Tickle Bell’s story:

After clowning last night, I came home with images and thoughts impacting me in a good way. If I had not been exhausted, I would have emailed you before falling asleep because I needed to debrief with someone.

I usually walk from room to room covering the entire facility for the hour I am there. Considering the year I’ve been going here, many faces and their voices are very familiar to me. I have seen the declining changes in the health of several which is to be expected but nevertheless sad to witness. 

I can’t really say that I carry that feeling with me after I leave the place until last night. I visited with a woman who brought me smiles and even laughter in the past. The first time I met her she was rather scary with her taut lips drawn in a narrow straight line and her piercing eyes on a face void of emotion. So I was greatly surprised when she did speak to me with a lucid compliment. Another time, she asked me if she could tell her friend about me then proceeded to say that I came here to entertain the children who were so happy to see me.

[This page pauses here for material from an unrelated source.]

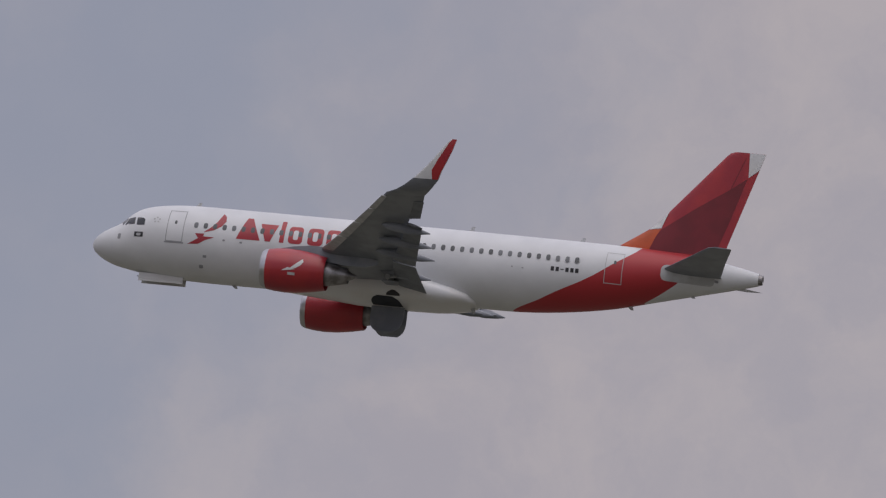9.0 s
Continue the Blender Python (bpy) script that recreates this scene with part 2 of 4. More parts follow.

Last night she was a picture of advanced dementia or so I observed. Sitting in the hallway in a wheel chair surrounded by other residents beside the busy nursing station, she seemed somewhere else. She was sitting rather straight with her arms tattooed completely by bruises and drawn tightly to her chest, lips even tighter, her head turned toward the wall and eyes closed. 

I approached her slowly and with a gentle voice said, “Tickle Bell is back.” Her mouth moved but I couldn’t understand what she said.

Again, she spoke and this time, I clearly heard her say my name. Slowly, she turned and spoke again. This time, I asked her if she could open her eyes. As she did, she said “Thank you for coming to see me.” “Did you see the children?” To which I said yes. Untrue! I just wanted to affirm her. After all, she’s the one who thinks I am there to entertain children.  I talked with her then as I started to leave, she waved goodbye.

As I was leaving that evening, a torrential rain came and I waited under the shelter of the driveway where a car of people were parked. There were two children in the backseat who pointed at me excitedly. Without another thought, I went into clown antics. This night was the first time I ever encountered children at this facility.

Last night, I felt sadness in a different way. This morning, that feeling has lifted yet I am still a caring clown.